I’M CAROLYN PARKER: THE GOOD, THE MAD AND THE BEAUTIFUL
Jonathan Demme is a film maker who is hard to pigeon hole and one who seems to be more interested in stories than box office receipts. If reality TV has taught us anything, it’s what real life drama looks like away from the cliches and contrived story arcs of scripted drama. Shot on digital camera, Demme, who is an affable presence in the film - always empathetic and never patronising, seems to have stumbled on the subject of this documentary quite by chance. Carolyn Parker was the first resident to return to the 9th Ward district of New Orleans after Hurricane Katrina and the film charts her battle to rebuild her house and local church. Carolyn is a life force and her positivism in the face of extreme personal hardship is something truly inspiring. She’s also a damn fine cook - whipping up Louisiana delicacies from the confines of her temporary trailer home. Many critics have suggested that this is a golden age for documentaries and Demme’s simple heartfelt piece continues the trend. 









CARNAGE
There is always a certain kind of bourgeois element at these festivals - one which was particularly apparent at the screening of Roman Polanski’s Carnage. There were also a lot of middle aged bachelors escort their young wards to the cinema - a phenomenon I put down to the Jodie Foster effect. Carnage is stagey and slight but it’s an entertaining, brilliantly performed 4 hander.
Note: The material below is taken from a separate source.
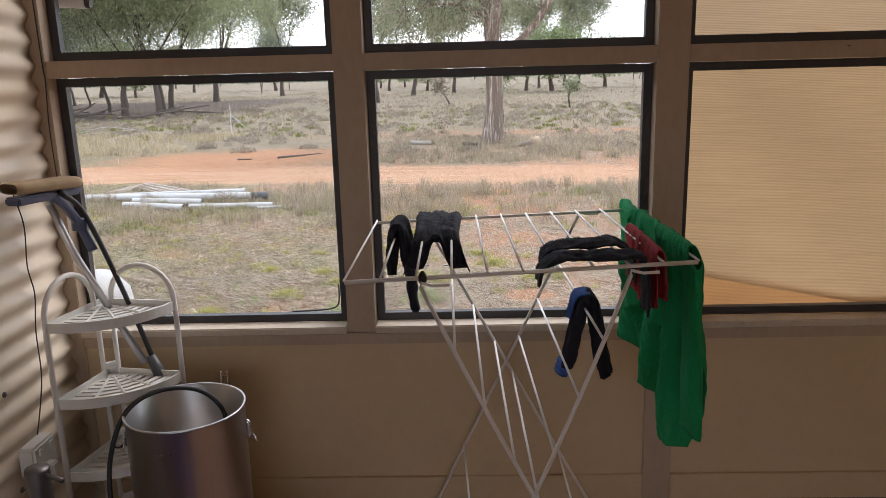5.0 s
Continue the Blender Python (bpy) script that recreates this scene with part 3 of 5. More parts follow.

The editing is so seamless that you are unaware of a single cut and you feel like you have witnessed everything in real time. Each member of the cast is perfect for their role - John C. Riley’s everyday Joe with hamster issues, Christoph Waltz as a literal and metaphorical devil’s advocate,  Jodie Foster as the brittle libertarian and Kate Winslet who provides the best upchucking scene in the cinema since The Exorcist. There is a sense of special pleading here on Polanski’s part especially as Foster’s ultra P. C. Penelope comes in for the most derision. It’s to Foster's credit that she maintains our belief in her character’s integrity throughout. Carnage though is lots of fun  - like a good night out at the theatre but at a fifth of the price.